» Written exercise
Starting with the line that contains "Continue the Blender", write out each line through the end of the listing, unchanged. Output nothing else.

Begin Stored data

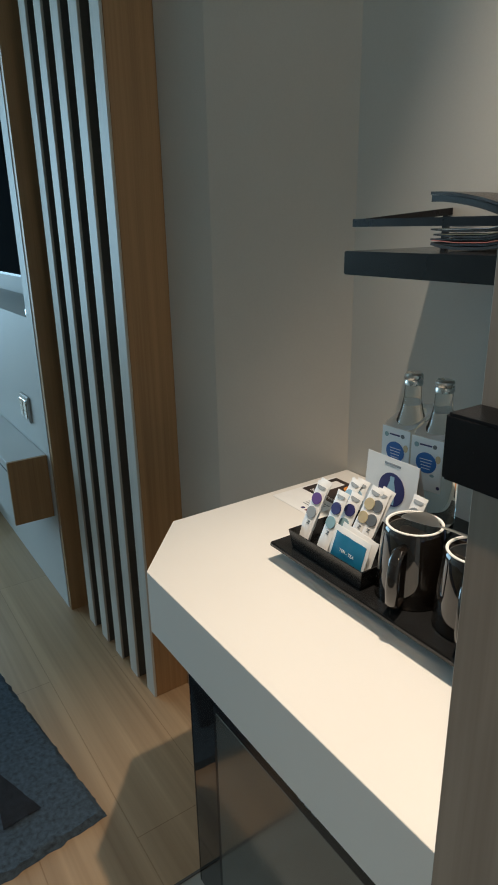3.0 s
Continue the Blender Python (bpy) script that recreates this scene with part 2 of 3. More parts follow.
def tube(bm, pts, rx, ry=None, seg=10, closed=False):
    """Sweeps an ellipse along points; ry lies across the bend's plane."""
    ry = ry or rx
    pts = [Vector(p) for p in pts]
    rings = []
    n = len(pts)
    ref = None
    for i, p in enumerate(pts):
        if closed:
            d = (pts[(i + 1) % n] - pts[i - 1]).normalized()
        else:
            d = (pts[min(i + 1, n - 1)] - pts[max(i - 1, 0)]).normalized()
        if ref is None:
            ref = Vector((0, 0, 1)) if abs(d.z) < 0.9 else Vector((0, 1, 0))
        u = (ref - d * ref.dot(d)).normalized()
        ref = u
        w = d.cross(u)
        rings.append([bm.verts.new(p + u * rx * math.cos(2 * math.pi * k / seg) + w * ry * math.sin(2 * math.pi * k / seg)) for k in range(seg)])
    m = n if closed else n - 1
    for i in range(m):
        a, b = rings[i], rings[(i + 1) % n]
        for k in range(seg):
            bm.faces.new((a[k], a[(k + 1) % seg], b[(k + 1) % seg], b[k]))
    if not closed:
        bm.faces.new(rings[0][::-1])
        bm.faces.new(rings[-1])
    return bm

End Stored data

» Result below
Continue the Blender Python (bpy) script that recreates this scene with part 2 of 3. More parts follow.
def tube(bm, pts, rx, ry=None, seg=10, closed=False):
    """Sweeps an ellipse along points; ry lies across the bend's plane."""
    ry = ry or rx
    pts = [Vector(p) for p in pts]
    rings = []
    n = len(pts)
    ref = None
    for i, p in enumerate(pts):
        if closed:
            d = (pts[(i + 1) % n] - pts[i - 1]).normalized()
        else:
            d = (pts[min(i + 1, n - 1)] - pts[max(i - 1, 0)]).normalized()
        if ref is None:
            ref = Vector((0, 0, 1)) if abs(d.z) < 0.9 else Vector((0, 1, 0))
        u = (ref - d * ref.dot(d)).normalized()
        ref = u
        w = d.cross(u)
        rings.append([bm.verts.new(p + u * rx * math.cos(2 * math.pi * k / seg) + w * ry * math.sin(2 * math.pi * k / seg)) for k in range(seg)])
    m = n if closed else n - 1
    for i in range(m):
        a, b = rings[i], rings[(i + 1) % n]
        for k in range(seg):
            bm.faces.new((a[k], a[(k + 1) % seg], b[(k + 1) % seg], b[k]))
    if not closed:
        bm.faces.new(rings[0][::-1])
        bm.faces.new(rings[-1])
    return bm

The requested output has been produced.